WHAT IS ASKED: Write out the listing below exactly, and omit any images you find in it.

PROVIDED DATA:
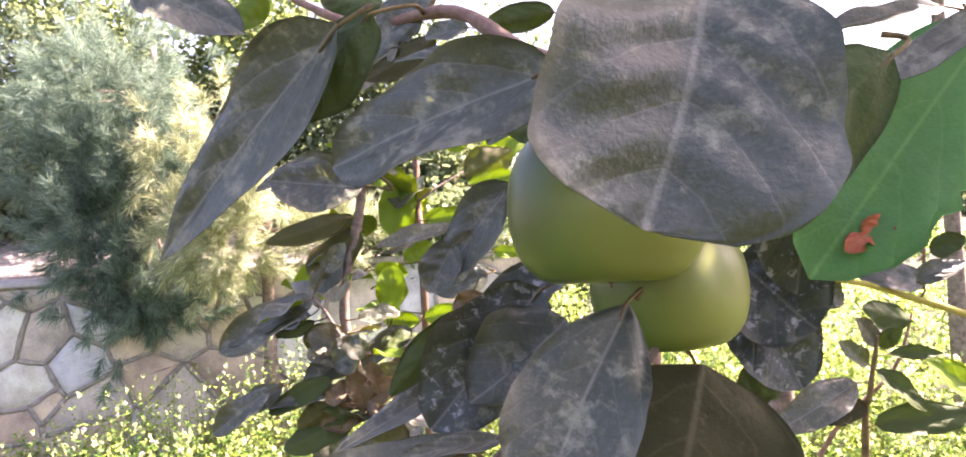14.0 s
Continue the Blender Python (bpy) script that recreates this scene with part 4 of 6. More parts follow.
leaf(tree_a, (0.2918, 0.6671, 1.3913), (0.2174, 0.6580, 1.3851), (-0.111, -0.904, 0.413), 0.0299, top='dry', bottom='under', shape='oval', wave=0.5)
leaf(tree_a, (0.2601, 0.6716, 1.3629), (0.2006, 0.6602, 1.3490), (-0.111, -0.904, 0.413), 0.0374, top='dry', bottom='under', shape='oval', wave=0.5)
leaf(tree_a, (0.3044, 0.7273, 1.5681), (0.3188, 0.7258, 1.6480), (-0.031, -0.978, 0.206), 0.0484, top='lime', bottom='lime', shape='oval', fold=16)
leaf(tree_a, (0.3486, 0.7411, 1.5875), (0.4143, 0.7313, 1.5967), (-0.031, -0.978, 0.206), 0.0230, top='lime', bottom='lime', shape='oval', fold=16)
leaf(tree_a, (0.2887, 0.7087, 1.4743), (0.3015, 0.7072, 1.5313), (-0.031, -0.978, 0.206), 0.0395, top='lime', bottom='lime', shape='oval', fold=16)
leaf(tree_a, (0.4082, 0.7325, 1.6300), (0.4660, 0.7239, 1.6430), (-0.031, -0.978, 0.206), 0.0247, top='lime', bottom='lime', shape='oval', fold=16)
leaf(tree_a, (0.3364, 0.7014, 1.4612), (0.3824, 0.6946, 1.4710), (-0.031, -0.978, 0.206), 0.0269, top='lime', bottom='lime', shape='oval', fold=16)
leaf(tree_a, (0.3146, 0.7256, 1.5392), (0.3516, 0.7202, 1.5572), (-0.031, -0.978, 0.206), 0.0274, top='lime', bottom='lime', shape='oval', fold=16)
leaf(tree_a, (0.2778, 0.6504, 1.5580), (0.3773, 0.6356, 1.5786), (0.025, -0.784, 0.620), 0.0252, top='pale', bottom='under', shape='narrow', fold=20)
leaf(tree_a, (0.2449, 0.6556, 1.5971), (0.1479, 0.6699, 1.5703), (0.134, 0.970, -0.204), 0.0326, bottom='under', shape='ovate', fold=16)
leaf(tree_a, (0.2154, 0.6595, 1.5336), (0.2430, 0.6556, 1.5653), (0.069, -0.978, 0.197), 0.0267, top='dusty', bottom='under', shape='ovate')
leaf(tree_a, (0.2203, 0.6478, 1.4238), (0.2651, 0.6311, 1.4446), (-0.323, -0.888, 0.329), 0.0437, top='dusty', bottom='under', shape='ovate')
leaf(tree_a, (0.2611, 0.6514, 1.3787), (0.3210, 0.6273, 1.3909), (0.003, -0.863, 0.504), 0.0308, top='dry', bottom='dry', shape='oval', fold=24, wave=0.6, notch=0.3)
leaf(tree_a, (0.2548, 0.6523, 1.3717), (0.2359, 0.6403, 1.4150), (0.003, -0.863, 0.504), 0.0294, top='dry', bottom='dry', shape='oval', fold=24, wave=0.6, notch=0.3)
leaf(tree_a, (0.2691, 0.6501, 1.3656), (0.2915, 0.6314, 1.3445), (0.003, -0.863, 0.504), 0.0264, top='dry', bottom='dry', shape='oval', fold=24, wave=0.6, notch=0.3)
leaf(tree_a, (0.2434, 0.6541, 1.3894), (0.2092, 0.6440, 1.3801), (0.003, -0.863, 0.504), 0.0279, top='dry', bottom='dry', shape='oval', fold=24, wave=0.6, notch=0.3)
leaf(tree_a, (0.2759, 0.6492, 1.3815), (0.2639, 0.6362, 1.4257), (0.003, -0.863, 0.504), 0.0220, top='dry', bottom='dry', shape='oval', fold=24, wave=0.6, notch=0.3)
leaf(tree_a, (0.2896, 0.6470, 1.3659), (0.3327, 0.6254, 1.3705), (0.003, -0.863, 0.504), 0.0250, top='dry', bottom='dry', shape='oval', fold=24, wave=0.6, notch=0.3)

# leaves behind the fruit branch, many in the cream sunlit colour
leaf(tree_a, (0.2597, 0.6561, 1.0105), (0.1403, 0.6120, 1.0077), (0.145, -0.432, 0.890), 0.0314, top='dusty', bottom='cream', shape='ovate', arch=0.05, fold=16, wave=0.3)
leaf(tree_a, (0.2182, 0.6484, 0.9477), (0.2869, 0.6702, 0.9601), (0.121, -0.743, 0.658), 0.0533, top='pale', shape='oval', wave=0.2, fold=16, arch=0.06)
leaf(tree_a, (0.2295, 0.6716, 0.8692), (0.1771, 0.6546, 0.8389), (0.238, 0.610, -0.756), 0.0387, bottom='brown', shape='oval', fold=16, arch=0.06, wave=0.3)
leaf(tree_a, (0.2283, 0.7051, 0.9472), (0.2802, 0.7356, 0.9565), (0.465, -0.850, 0.250), 0.0245, top='lime', bottom='olive', shape='oval', fold=16, arch=0.06, wave=0.3)
leaf(tree_a, (0.2120, 0.7288, 0.9530), (0.2370, 0.7468, 0.9903), (0.232, -0.928, 0.292), 0.0307, top='pale', shape='oval', fold=16, arch=0.06, wave=0.3)
leaf(tree_a, (0.2582, 0.7611, 0.9675), (0.2947, 0.7550, 0.9468), (-0.108, -0.989, 0.102), 0.0297, top='dry', bottom='lime', shape='oval', fold=16, arch=0.06, wave=0.3)
leaf(tree_a, (0.1596, 0.7175, 0.9883), (0.1703, 0.7497, 1.0089), (0.109, -0.552, 0.826), 0.0208, top='lime', bottom='lime', shape='oval', fold=16, arch=0.06, wave=0.3)
leaf(tree_a, (0.3289, 0.6717, 0.8355), (0.3917, 0.6710, 0.8237), (0.134, -0.668, 0.732), 0.0572, top='pale', bottom='cream', shape='oval', fold=16, arch=0.06, wave=0.3)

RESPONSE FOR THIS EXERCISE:
14.0 s
Continue the Blender Python (bpy) script that recreates this scene with part 4 of 6. More parts follow.
leaf(tree_a, (0.2918, 0.6671, 1.3913), (0.2174, 0.6580, 1.3851), (-0.111, -0.904, 0.413), 0.0299, top='dry', bottom='under', shape='oval', wave=0.5)
leaf(tree_a, (0.2601, 0.6716, 1.3629), (0.2006, 0.6602, 1.3490), (-0.111, -0.904, 0.413), 0.0374, top='dry', bottom='under', shape='oval', wave=0.5)
leaf(tree_a, (0.3044, 0.7273, 1.5681), (0.3188, 0.7258, 1.6480), (-0.031, -0.978, 0.206), 0.0484, top='lime', bottom='lime', shape='oval', fold=16)
leaf(tree_a, (0.3486, 0.7411, 1.5875), (0.4143, 0.7313, 1.5967), (-0.031, -0.978, 0.206), 0.0230, top='lime', bottom='lime', shape='oval', fold=16)
leaf(tree_a, (0.2887, 0.7087, 1.4743), (0.3015, 0.7072, 1.5313), (-0.031, -0.978, 0.206), 0.0395, top='lime', bottom='lime', shape='oval', fold=16)
leaf(tree_a, (0.4082, 0.7325, 1.6300), (0.4660, 0.7239, 1.6430), (-0.031, -0.978, 0.206), 0.0247, top='lime', bottom='lime', shape='oval', fold=16)
leaf(tree_a, (0.3364, 0.7014, 1.4612), (0.3824, 0.6946, 1.4710), (-0.031, -0.978, 0.206), 0.0269, top='lime', bottom='lime', shape='oval', fold=16)
leaf(tree_a, (0.3146, 0.7256, 1.5392), (0.3516, 0.7202, 1.5572), (-0.031, -0.978, 0.206), 0.0274, top='lime', bottom='lime', shape='oval', fold=16)
leaf(tree_a, (0.2778, 0.6504, 1.5580), (0.3773, 0.6356, 1.5786), (0.025, -0.784, 0.620), 0.0252, top='pale', bottom='under', shape='narrow', fold=20)
leaf(tree_a, (0.2449, 0.6556, 1.5971), (0.1479, 0.6699, 1.5703), (0.134, 0.970, -0.204), 0.0326, bottom='under', shape='ovate', fold=16)
leaf(tree_a, (0.2154, 0.6595, 1.5336), (0.2430, 0.6556, 1.5653), (0.069, -0.978, 0.197), 0.0267, top='dusty', bottom='under', shape='ovate')
leaf(tree_a, (0.2203, 0.6478, 1.4238), (0.2651, 0.6311, 1.4446), (-0.323, -0.888, 0.329), 0.0437, top='dusty', bottom='under', shape='ovate')
leaf(tree_a, (0.2611, 0.6514, 1.3787), (0.3210, 0.6273, 1.3909), (0.003, -0.863, 0.504), 0.0308, top='dry', bottom='dry', shape='oval', fold=24, wave=0.6, notch=0.3)
leaf(tree_a, (0.2548, 0.6523, 1.3717), (0.2359, 0.6403, 1.4150), (0.003, -0.863, 0.504), 0.0294, top='dry', bottom='dry', shape='oval', fold=24, wave=0.6, notch=0.3)
leaf(tree_a, (0.2691, 0.6501, 1.3656), (0.2915, 0.6314, 1.3445), (0.003, -0.863, 0.504), 0.0264, top='dry', bottom='dry', shape='oval', fold=24, wave=0.6, notch=0.3)
leaf(tree_a, (0.2434, 0.6541, 1.3894), (0.2092, 0.6440, 1.3801), (0.003, -0.863, 0.504), 0.0279, top='dry', bottom='dry', shape='oval', fold=24, wave=0.6, notch=0.3)
leaf(tree_a, (0.2759, 0.6492, 1.3815), (0.2639, 0.6362, 1.4257), (0.003, -0.863, 0.504), 0.0220, top='dry', bottom='dry', shape='oval', fold=24, wave=0.6, notch=0.3)
leaf(tree_a, (0.2896, 0.6470, 1.3659), (0.3327, 0.6254, 1.3705), (0.003, -0.863, 0.504), 0.0250, top='dry', bottom='dry', shape='oval', fold=24, wave=0.6, notch=0.3)

# leaves behind the fruit branch, many in the cream sunlit colour
leaf(tree_a, (0.2597, 0.6561, 1.0105), (0.1403, 0.6120, 1.0077), (0.145, -0.432, 0.890), 0.0314, top='dusty', bottom='cream', shape='ovate', arch=0.05, fold=16, wave=0.3)
leaf(tree_a, (0.2182, 0.6484, 0.9477), (0.2869, 0.6702, 0.9601), (0.121, -0.743, 0.658), 0.0533, top='pale', shape='oval', wave=0.2, fold=16, arch=0.06)
leaf(tree_a, (0.2295, 0.6716, 0.8692), (0.1771, 0.6546, 0.8389), (0.238, 0.610, -0.756), 0.0387, bottom='brown', shape='oval', fold=16, arch=0.06, wave=0.3)
leaf(tree_a, (0.2283, 0.7051, 0.9472), (0.2802, 0.7356, 0.9565), (0.465, -0.850, 0.250), 0.0245, top='lime', bottom='olive', shape='oval', fold=16, arch=0.06, wave=0.3)
leaf(tree_a, (0.2120, 0.7288, 0.9530), (0.2370, 0.7468, 0.9903), (0.232, -0.928, 0.292), 0.0307, top='pale', shape='oval', fold=16, arch=0.06, wave=0.3)
leaf(tree_a, (0.2582, 0.7611, 0.9675), (0.2947, 0.7550, 0.9468), (-0.108, -0.989, 0.102), 0.0297, top='dry', bottom='lime', shape='oval', fold=16, arch=0.06, wave=0.3)
leaf(tree_a, (0.1596, 0.7175, 0.9883), (0.1703, 0.7497, 1.0089), (0.109, -0.552, 0.826), 0.0208, top='lime', bottom='lime', shape='oval', fold=16, arch=0.06, wave=0.3)
leaf(tree_a, (0.3289, 0.6717, 0.8355), (0.3917, 0.6710, 0.8237), (0.134, -0.668, 0.732), 0.0572, top='pale', bottom='cream', shape='oval', fold=16, arch=0.06, wave=0.3)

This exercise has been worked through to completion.